Making fun of badly written press announcements and empty CEO-blather shouldn't really be a specialty - all journalists should contribute - but Lucy Kellaway of the Financial Times seems to have grabbed it anyway, delighting back on August 19 with a column on Google's announcement that it had bought Motorola.
“Together, we will create amazing user experiences that supercharge the entire Android ecosystem for the benefit of consumers, partners and developers. I look forward to welcoming Motorolans to our family of Googlers.”
These 32 words were last week repeated uncritically in newspapers all over the world, but no one seems to have stopped to wonder: what on earth was he on about?
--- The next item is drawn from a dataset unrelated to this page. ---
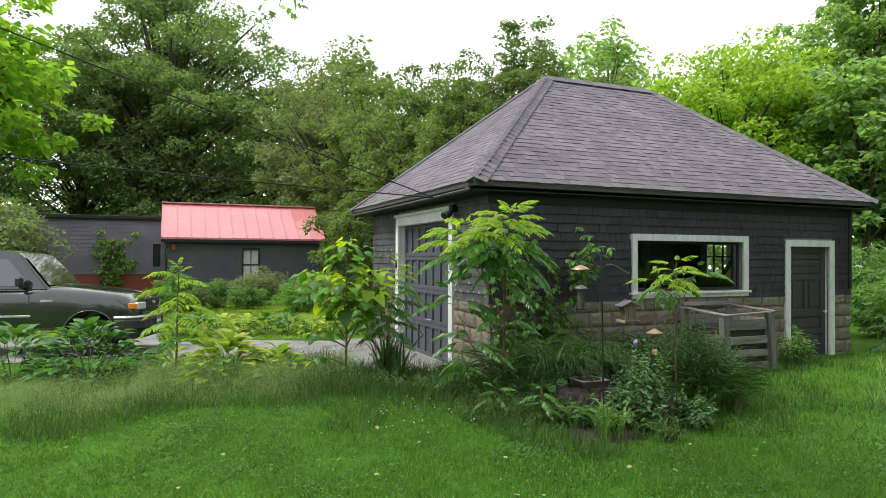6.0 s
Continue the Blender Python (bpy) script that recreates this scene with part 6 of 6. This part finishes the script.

Lucy then goes on to deconstruct every noun and verb in the sentence to explain what each cliched term was intended to communicate - and implicitly how far from the truth it landed. You need to read the whole thing to get it, very worth it.
My answer is that journalists have broadly given up on expecting CEOs to make sense. In part, this response is expected based on the risk executives incurr from communicating clearly. After one too many announcements like that from a company like Google that you can't just ignore, they've started to just use the canned quotes and then try to get the truth into the article elsewhere.
The great stories either get the executives on the record saying something coherent, or just make fun of the whole process. And to Google's credit, at least they put what they hoped to accomplish with the deal ahead of the vacuous quote about how happy they are to have done it.
Aside from Barak Obama signing the debt ceiling increase, when was the last time an executive made an announcement and then went on to say how unhappy he was that he was forced into it?